The pure [] part type checks as it is. For the other, we need

_hole :: (type of (:)) -> f a -> f [a] -> f [a]

ie since (:) :: d -> [d] -> [d] for any d , we get

_hole :: (d -> [d] -> [d]) -> f a -> f [a] -> f [a]

where d can be picked arbitrarily. It is "natural", though, to pick d=a , so that we get

_hole :: (a -> [a] -> [a]) -> f a -> f [a] -> f [a]

Now, we need to write a definition _hole fxy = ?? in terms of <$> and <*> . Essentially, we need to re-implement liftA2 from the library. You should now be able to solve this last part.

Answer 2

Let's do it step by step, gradually discovering the types of the entities involved in our definition. We are given

sequence :: Applicative f => [f a] -> f [a]               --  (1)
sequence = foldr (_hole (:)) (pure [])                    --  (2)

so that sequence = mksequence g for some g :

mksequence g xs = foldr (g (:)) (pure []) xs              --  (3)

mksequence g [a,b,...,n] = r where                        --  (4)
    r = g (:) a $ g (:) b $ ... $ g (:) n (pure [])       --  (5)

mksequence g [a] = g (:) a (pure [])                      --  (6)

mksequence g []  = pure []                                --  (7)

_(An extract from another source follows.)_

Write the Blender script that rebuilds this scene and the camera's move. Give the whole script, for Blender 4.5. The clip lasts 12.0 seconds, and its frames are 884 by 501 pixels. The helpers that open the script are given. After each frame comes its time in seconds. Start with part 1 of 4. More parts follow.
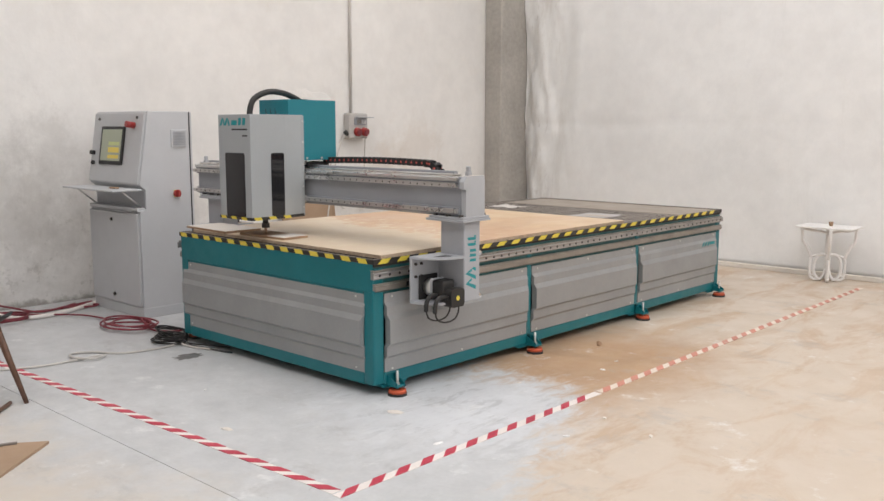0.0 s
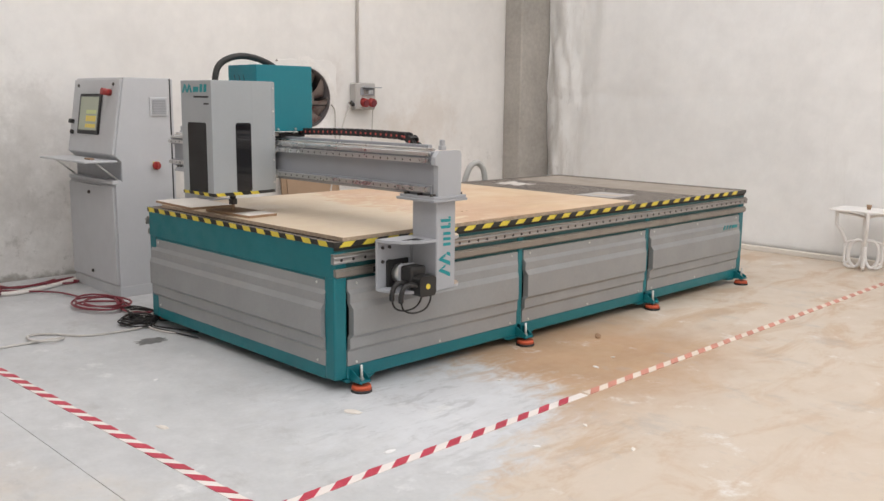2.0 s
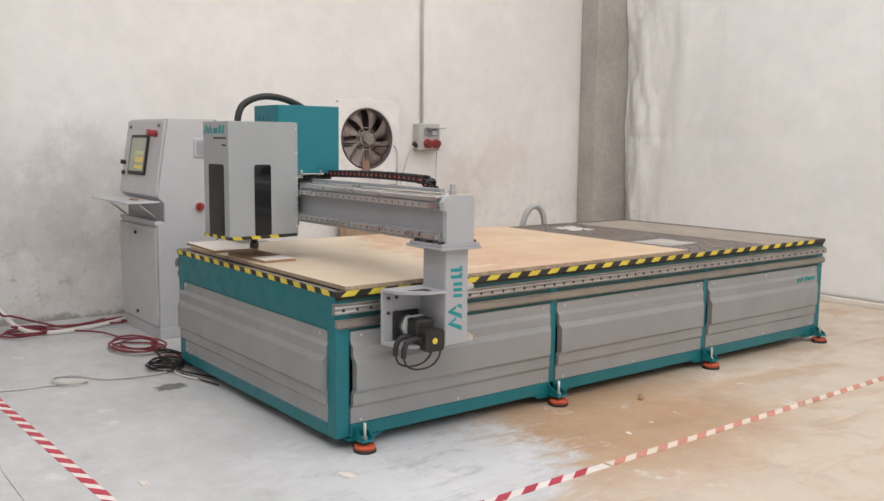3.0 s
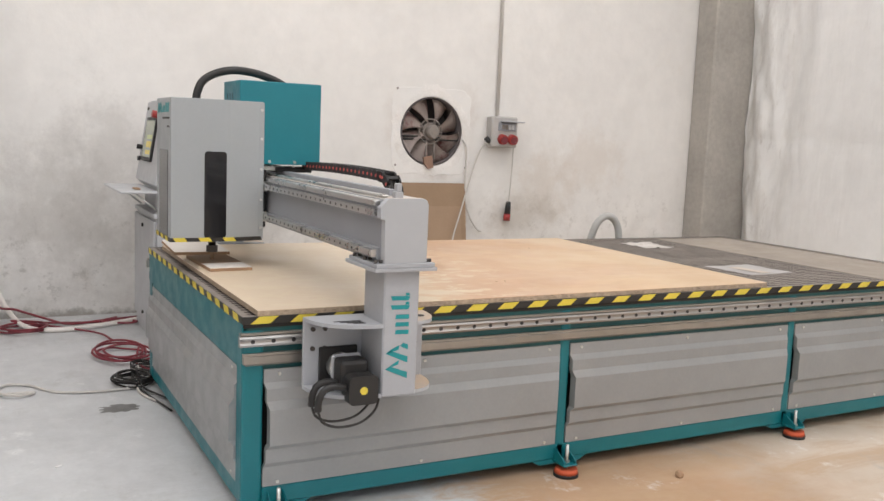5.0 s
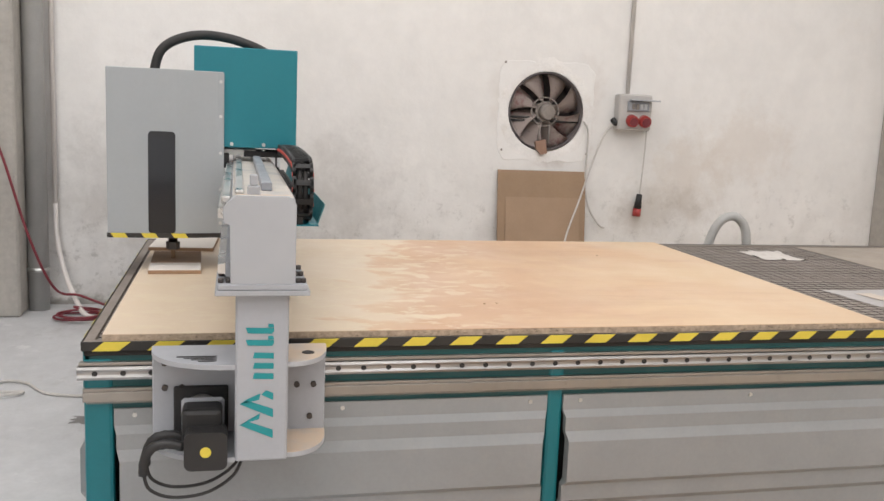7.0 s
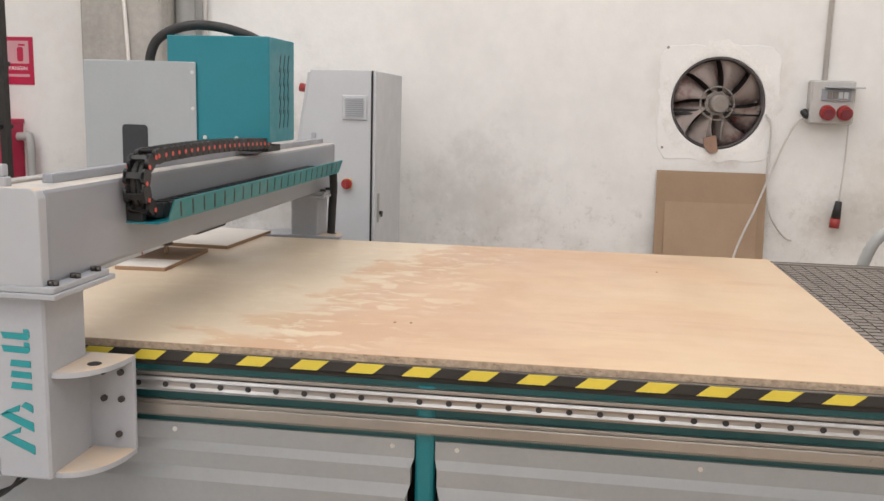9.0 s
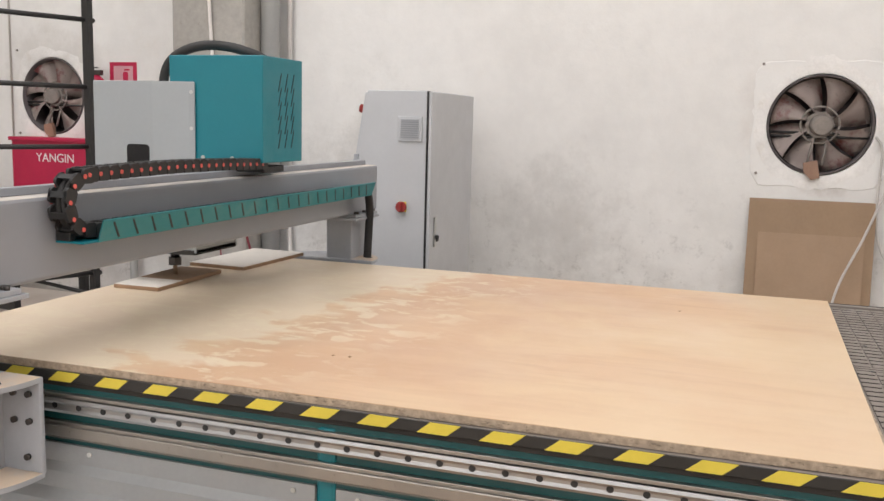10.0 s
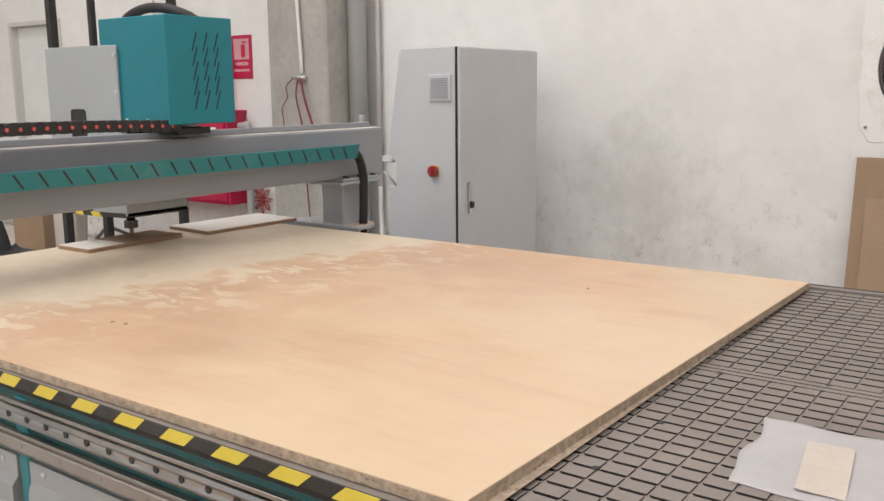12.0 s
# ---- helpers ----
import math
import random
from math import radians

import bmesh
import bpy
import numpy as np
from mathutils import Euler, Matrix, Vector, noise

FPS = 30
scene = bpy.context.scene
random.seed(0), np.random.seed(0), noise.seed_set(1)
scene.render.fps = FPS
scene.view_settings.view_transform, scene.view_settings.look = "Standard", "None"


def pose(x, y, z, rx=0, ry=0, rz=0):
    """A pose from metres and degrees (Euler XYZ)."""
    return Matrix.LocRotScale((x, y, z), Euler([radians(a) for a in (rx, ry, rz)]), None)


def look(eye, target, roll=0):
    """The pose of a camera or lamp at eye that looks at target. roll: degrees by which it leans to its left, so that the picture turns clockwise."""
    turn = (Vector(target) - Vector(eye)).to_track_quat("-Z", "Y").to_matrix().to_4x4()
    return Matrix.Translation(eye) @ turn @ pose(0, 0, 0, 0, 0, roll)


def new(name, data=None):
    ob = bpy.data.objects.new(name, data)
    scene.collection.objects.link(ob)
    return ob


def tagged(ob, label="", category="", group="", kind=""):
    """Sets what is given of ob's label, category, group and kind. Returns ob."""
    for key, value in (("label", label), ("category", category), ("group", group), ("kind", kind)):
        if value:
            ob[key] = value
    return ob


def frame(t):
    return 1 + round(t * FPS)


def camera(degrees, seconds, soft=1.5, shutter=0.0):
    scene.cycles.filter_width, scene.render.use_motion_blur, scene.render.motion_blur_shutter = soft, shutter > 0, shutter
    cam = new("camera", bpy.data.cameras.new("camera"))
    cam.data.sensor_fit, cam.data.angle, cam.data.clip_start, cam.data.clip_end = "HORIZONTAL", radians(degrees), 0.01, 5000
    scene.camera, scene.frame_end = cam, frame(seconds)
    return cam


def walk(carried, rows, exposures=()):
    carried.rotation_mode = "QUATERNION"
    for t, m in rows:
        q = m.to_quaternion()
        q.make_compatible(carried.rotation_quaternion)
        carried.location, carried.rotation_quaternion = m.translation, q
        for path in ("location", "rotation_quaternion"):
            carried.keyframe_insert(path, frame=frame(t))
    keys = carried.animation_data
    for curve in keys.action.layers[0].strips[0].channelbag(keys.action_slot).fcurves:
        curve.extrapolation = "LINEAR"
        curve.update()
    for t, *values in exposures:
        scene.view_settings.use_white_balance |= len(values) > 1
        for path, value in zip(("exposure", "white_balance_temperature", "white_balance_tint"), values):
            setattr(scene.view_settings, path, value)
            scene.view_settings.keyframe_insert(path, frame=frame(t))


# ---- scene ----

-- [a,b,...,n] :: [f a]                     <-(4,1)       --  (8)
--  a,b,...,n  ::  f a                      <-(8)         --  (9)
--  r          :: f [a]                     <-(4,1)       --  (10)
-- pure []     :: f [a]                     <-(7,1)       --  (11)
-- g (:)       :: f a -> f [a] -> f [a]     <-(6,8,11,1)

Finally, we've found the type of g (:) ! Compare it with

(<*>)  :: f (a -> t) -> f a -> f t          , _A :: f (a -> t)
(_A <*> _C)                 :: f t          , _C :: f  a
(_B <*> _C)                 :: f (t -> s)   , _B :: f (a -> (t -> s))
((_B <*> _C) <*> _D)        :: f       s    , _D :: f        t

So that we have,

\ _B _C _D -> ((_B <*> _C) <*> _D)  
          :: f (a -> (t  ->  s)) -> f a -> f  t  -> f  s
   g ((:) ::    a -> [a] -> [a]) :: f a -> f [a] -> f [a]

The signatures nearly match! With just a little nudge we have

g (:) = (\ _B _C _D -> ((_B <*> _C) <*> _D)) (pure (:))

and so, generalizing,

g  f2  fa  ft  =  pure f2  <*>  fa  <*>  ft

because (<*>) associates to the left. Re-checking the types,

g  f2  fa  ft  =  pure f2  <*>  fa  <*>  ft
               =       f2  <$>  fa  <*>  ft

-- fa                 :: f a
-- f2                 ::   a -> t -> s
-- f2 <$> fa          :: f     (t -> s)
-- ft                 :: f      t
-- (f2 <$> fa) <*> ft :: f           s

In fact this definition already exists, and is named liftA2 -- for "lifting" a binary function ( f2 ) into an applicative "context" ( f ):

           f2 ::   a ->   t ->   s
    liftA2 f2 :: f a -> f t -> f s